Iba predispuesto, sí, a que me gustara, y no salí defraudado del cine. Me apetecía reencontrarme con ese Mickey Rourke resurrecto después de El corazón del ángel, y a quitarme el mal sabor de boca que me dejó Darren Aronofsky con Réquiem por un sueño. Iba dispuesto a que me contaran de nuevo la fábula del ídolo caído, de la estrella que se apaga y tiene que aprender a seguir adelante. Y a abandonarme a la estética del fracaso, a la que muchos rendimos culto en nuestros primeros poemas porque creíamos que así sobrellevaríamos mejor, e incluso dignificaríamos, nuestras propias, pequeñas derrotas sentimentales.
Lo que no esperaba encontrarme era una banda sonora tan ajustada al mensaje de la película. La música de The wrestler está trufada de viejas glorias del rock americano. Me costó reconocer, de tan vieja, la canción de Quiet Riot que acompaña a cada salida al ring del personaje de Ram, ese amarillento Metal health. Más fácil fue identificar la de Firehouse -yo prefería Don' t treat me bad y All she wrote- y el Balls to the wall de la etapa decadente de Accept. Vetustos hits de los que ya nadie se acuerda. ¿Dónde están esos tipos que ayer llenaban estadios, y paredes con su efigie en los pósters, y no daban abasto con tanta groupie? ¿Qué se hizo de esos nombres que nos sabíamos de memoria como si fueran míticas alineaciones de fútbol, y que hoy son fantasmas extraviados en la memoria, pálidas figuras de cera en el museo de nuestros días perdidos?
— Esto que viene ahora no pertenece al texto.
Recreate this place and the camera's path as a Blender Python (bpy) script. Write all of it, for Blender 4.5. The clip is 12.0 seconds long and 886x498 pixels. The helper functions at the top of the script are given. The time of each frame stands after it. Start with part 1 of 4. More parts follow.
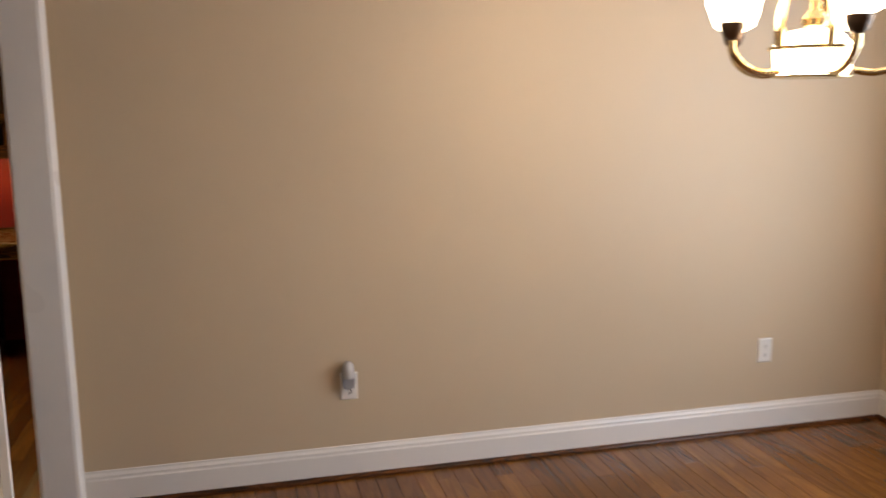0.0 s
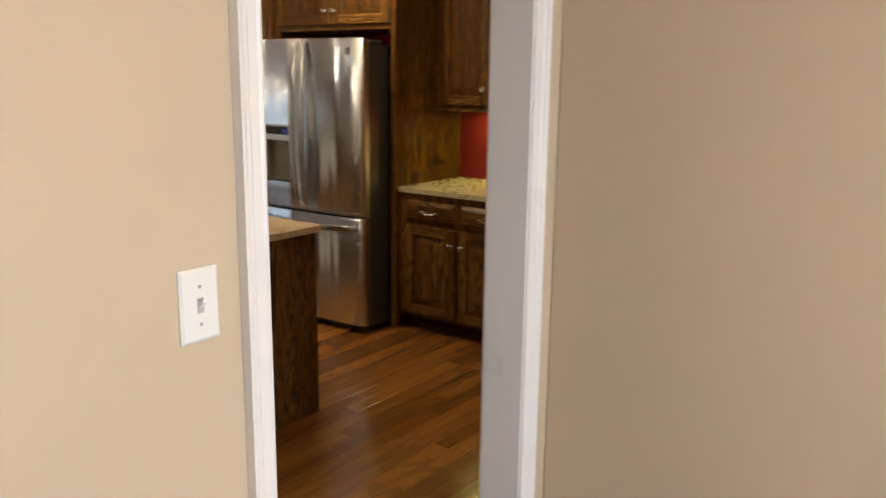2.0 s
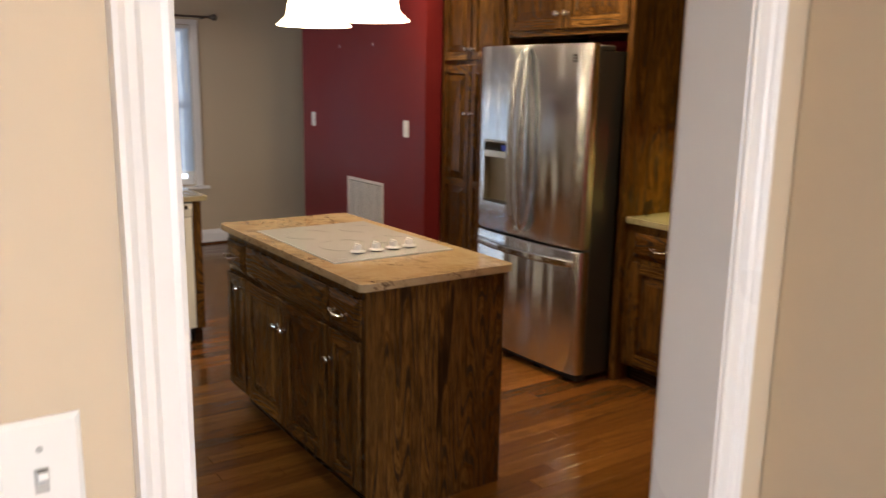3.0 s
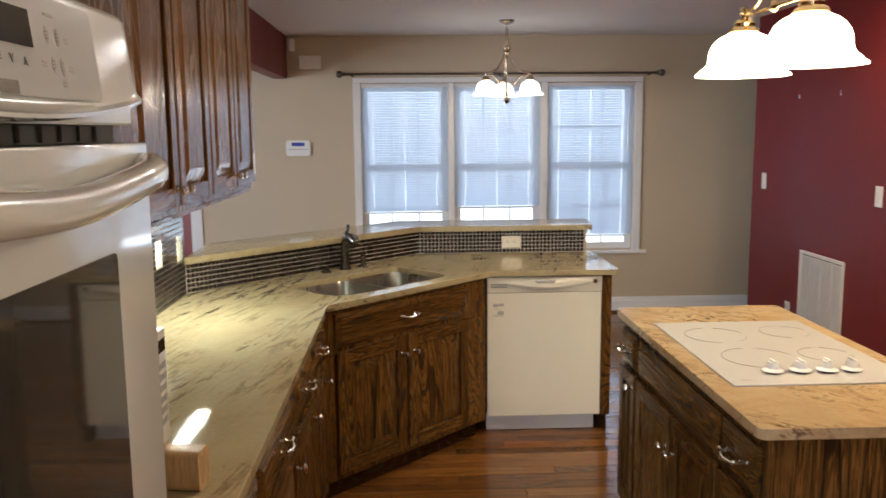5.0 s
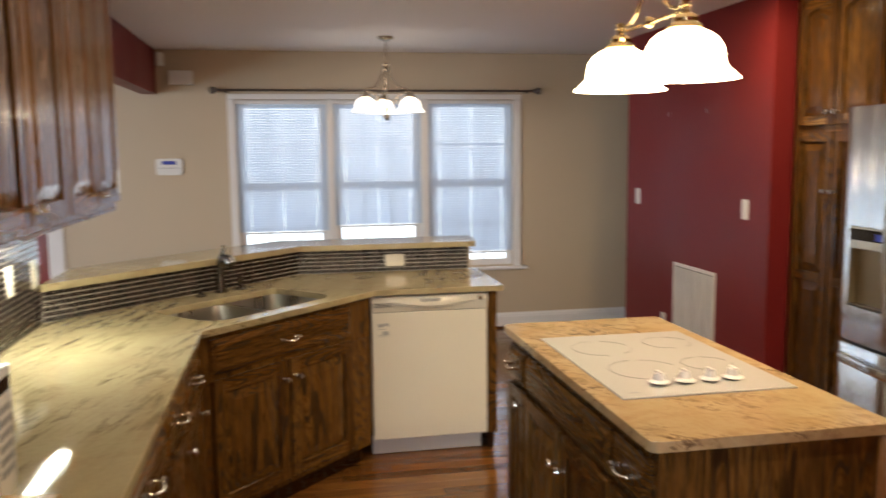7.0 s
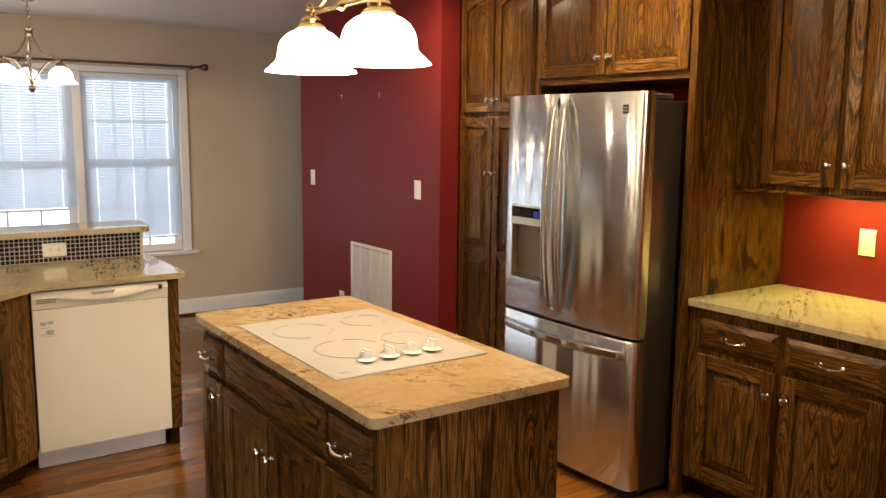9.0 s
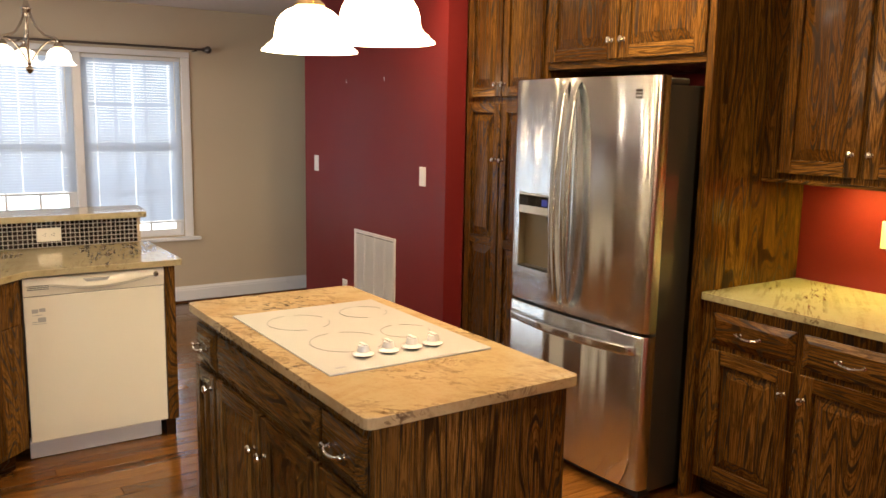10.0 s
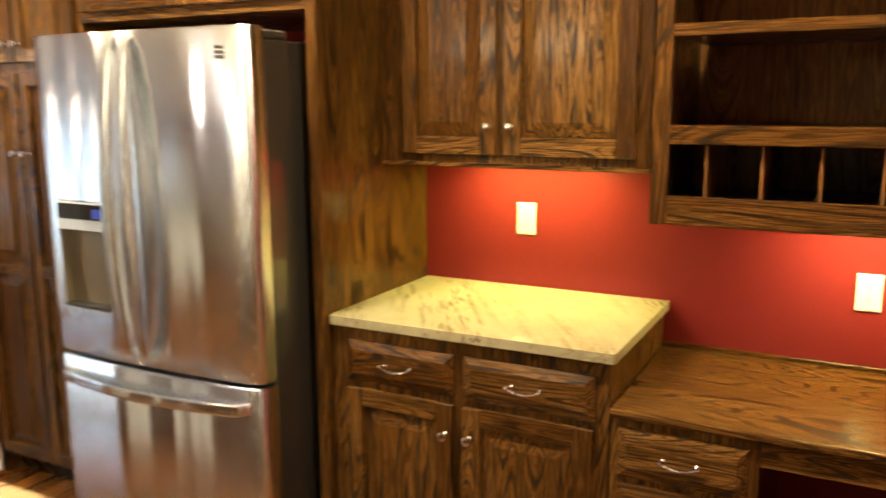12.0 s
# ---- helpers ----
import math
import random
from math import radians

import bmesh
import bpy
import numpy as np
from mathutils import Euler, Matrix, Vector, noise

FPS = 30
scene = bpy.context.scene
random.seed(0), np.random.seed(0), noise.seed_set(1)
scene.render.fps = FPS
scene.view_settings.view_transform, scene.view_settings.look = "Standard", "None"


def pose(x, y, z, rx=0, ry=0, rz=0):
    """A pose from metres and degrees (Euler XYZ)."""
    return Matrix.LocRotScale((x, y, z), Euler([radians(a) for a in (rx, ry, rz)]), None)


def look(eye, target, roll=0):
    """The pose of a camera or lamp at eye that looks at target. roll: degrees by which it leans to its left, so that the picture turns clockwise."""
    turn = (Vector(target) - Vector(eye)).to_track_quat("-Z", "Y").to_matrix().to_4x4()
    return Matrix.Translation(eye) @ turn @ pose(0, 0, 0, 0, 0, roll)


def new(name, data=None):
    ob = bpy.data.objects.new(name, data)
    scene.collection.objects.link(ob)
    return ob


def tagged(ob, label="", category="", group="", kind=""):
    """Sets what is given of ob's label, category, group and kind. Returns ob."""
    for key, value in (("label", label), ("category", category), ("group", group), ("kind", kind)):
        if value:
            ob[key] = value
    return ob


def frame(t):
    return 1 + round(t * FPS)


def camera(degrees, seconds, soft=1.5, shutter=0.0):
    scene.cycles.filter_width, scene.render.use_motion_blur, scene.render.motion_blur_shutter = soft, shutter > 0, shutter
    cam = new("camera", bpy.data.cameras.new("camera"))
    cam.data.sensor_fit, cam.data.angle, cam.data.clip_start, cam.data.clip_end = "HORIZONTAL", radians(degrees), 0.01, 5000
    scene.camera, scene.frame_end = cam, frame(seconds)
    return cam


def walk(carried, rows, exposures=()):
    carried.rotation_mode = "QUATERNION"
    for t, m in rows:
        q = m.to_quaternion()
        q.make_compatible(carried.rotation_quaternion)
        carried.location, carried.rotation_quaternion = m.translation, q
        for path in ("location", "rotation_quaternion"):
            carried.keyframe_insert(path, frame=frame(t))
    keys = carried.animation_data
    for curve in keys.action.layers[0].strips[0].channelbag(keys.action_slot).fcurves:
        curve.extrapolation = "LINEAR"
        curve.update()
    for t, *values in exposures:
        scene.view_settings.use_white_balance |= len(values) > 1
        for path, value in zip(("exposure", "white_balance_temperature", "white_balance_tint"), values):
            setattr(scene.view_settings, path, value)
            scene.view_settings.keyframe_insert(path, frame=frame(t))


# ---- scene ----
PATH = [
    (0, (-2.122, -0.631, 1.539), (-0.211, -1.114, 1.201), -0.3),
    (0.5, (-1.774, -0.759, 1.576), (0.189, -0.882, 1.215), 0.3),
    (1, (-1.388, -0.846, 1.586), (0.548, -0.552, 1.179), 0.8),
    (1.5, (-1.048, -0.954, 1.608), (0.773, -0.241, 1.191), -0.1),
    (2, (-0.716, -1.034, 1.602), (0.851, 0.137, 1.184), 0.7),
    (2.5, (-0.355, -0.917, 1.605), (1.018, 0.471, 1.167), 1.5),
    (3, (-0.053, -0.77, 1.608), (1.054, 0.845, 1.204), 1.0),
    (3.5, (0.153, -0.566, 1.609), (1.01, 1.202, 1.234), 0.4),
    (5.5, (0.415, -0.252, 1.657), (0.408, 1.734, 1.417), -0.5),
    (6, (0.409, -0.257, 1.66), (0.459, 1.734, 1.483), -0.9),
    (6.5, (0.408, -0.241, 1.654), (0.516, 1.747, 1.468), -0.8),
    (7, (0.409, -0.165, 1.627), (0.775, 1.787, 1.387), -0.6),
    (7.5, (0.344, -0.108, 1.631), (1.16, 1.697, 1.358), -1.2),
    (9.5, (0.295, -0.064, 1.628), (1.415, 1.567, 1.336), 0.7),
    (10, (0.383, 0.016, 1.616), (1.48, 1.659, 1.3), 1.1),
    (10.5, (0.516, 0.155, 1.614), (1.654, 1.764, 1.278), 1.1),
    (11, (0.641, 0.395, 1.624), (2.01, 1.81, 1.275), -0.0),
    (11.5, (0.82, 0.565, 1.609), (2.364, 1.787, 1.253), -0.2),
    (12, (1.075, 0.724, 1.592), (2.821, 1.631, 1.232), -0.3),
]
cam = camera(56.7, 12.0, shutter=0.35)
walk(cam, [(t, look(eye, target, roll)) for t, eye, target, roll in PATH],
     exposures=[(0, -1.72, 6750, 16), (0.5, -1.75, 6700, 14), (1.0, -1.42, 6500, 12), (1.5, -1.2, 6400, 11), (2.0, -1.05, 6250, 10), (2.5, -0.93, 6200, 10), (3.0, -0.9, 6450, 14), (3.6, -0.88, 6550, 15), (5.4, -0.52, 6150, 11),
                (6.5, -0.48, 6600, 12), (7.5, -0.68, 6750, 13), (9.5, -0.32, 7200, 14), (10.5, -0.3, 7250, 14), (11.0, -0.24, 7100, 15), (11.5, -0.06, 6950, 14), (12, 0.27, 6450, 7)])

# ---- world and light ----
world = bpy.data.worlds.new("world")
scene.world = world
world.use_nodes = True
wn = world.node_tree
sky = wn.nodes.new("ShaderNodeTexSky")
sky.sky_type = "NISHITA"
sky.sun_disc = False
sky.sun_elevation, sky.sun_rotation = radians(48), radians(200)
wn.links.new(sky.outputs[0], wn.nodes["Background"].inputs[0])
wn.nodes["Background"].inputs[1].default_value = 0.12


def lamp(name, kind, m, watts, colour, size=0.1, size_y=None):
    d = bpy.data.lights.new(name, kind)
    d.energy, d.color = watts, colour
    if kind == "AREA":
        d.shape = "RECTANGLE" if size_y else "DISK"
        d.size = size
        if size_y:
            d.size_y = size_y
    elif kind == "POINT":
        d.shadow_soft_size = size
    ob = new(name, d)
    ob.matrix_world = m
    return ob


sun = bpy.data.lights.new("sun", "SUN")
sun.energy, sun.angle, sun.color = 3.0, radians(0.6), (1.0, 0.95, 0.88)
new("sun", sun).matrix_world = look((0, -20, 22), (0, 0, 0))

WARM, DAY = (1.0, 0.74, 0.46), (0.72, 0.86, 1.0)
lamp("window_daylight", "AREA", look((1.2, 7.35, 1.32), (1.2, 0, 1.2)), 62, DAY, 2.5, 1.5)
lamp("living_daylight", "AREA", look((-4.42, 2.2, 1.4), (0, 2.2, 1.3)), 330, DAY, 1.8, 1.5)
lamp("dining_daylight", "AREA", look((-0.65, -3.68, 1.45), (-0.65, 0.0, 1.4)), 205, DAY, 1.9, 1.4)
for y in (2.735, 2.235):
    lamp("pendant_bulb", "POINT", pose(1.622, y, 1.87), 1.5, (1.0, 0.78, 0.52), 0.05)
for a in (90, 210, 330):
    lamp("chandelier_bulb", "POINT", pose(1.155 + 0.19 * math.cos(radians(a)), 6.05 + 0.19 * math.sin(radians(a)), 1.93), 25, WARM, 0.04)
# First two are real cans; the last three are unseen, added as fill.
CANS = ((0.607, 3.75, 12), (2.64, 3.75, 20), (2.64, 2.4, 31), (2.64, 1.05, 27), (0.607, 2.4, 9))
for x, y, watts in CANS:
    lamp("recessed_bulb", "AREA", look((x, y, 2.44), (x, y, 0)), watts, (1.0, 0.79, 0.48) if x > 2 else (1.0, 0.95, 0.87), 0.12)
lamp("under_cabinet_bulb", "AREA", look((-0.5, 2.9, 1.376), (-0.5, 2.9, 0)), 14, (0.95, 1.0, 0.82), 0.05, 0.6)
lamp("under_cabinet_bulb", "AREA", look((3.70, 1.76, 1.368), (3.74, 1.76, 0)), 8.0, (1.0, 0.87, 0.2), 0.5, 0.06)
lamp("under_shelf_bulb", "AREA", look((3.66, 0.65, 1.245), (3.70, 0.65, 0)), 10, (1.0, 0.80, 0.28), 0.5, 0.06)
for k in range(5):
    a = radians(72 * k + 20)
    lamp("dining_bulb", "POINT", pose(-0.2 + 0.25 * math.cos(a), -2.13 + 0.25 * math.sin(a), 1.83), 74, WARM, 0.05)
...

Y no porque fueran buenos, no. He vuelto a escuchar alguna de esas canciones y me parecen malísimas. No digamos si busco los clips en Youtube. Madre mía. Y sin embargo, casi me echo a llorar cuando el viejo y hormonado Rourke se pone a canturrear el Round and round de los Ratt, y llega a la conclusión de que "los 90 fueron una mierda", o algo así. Claro, vino Kurt Cobain y su nihilismo desengañado y lo barrió todo. Pero no es que los 80 fueran lo máximo en buen gusto y creatividad. Es que teníamos toda la vida por estrenar y aguantábamos todos los combates que quisieran echarnos encima.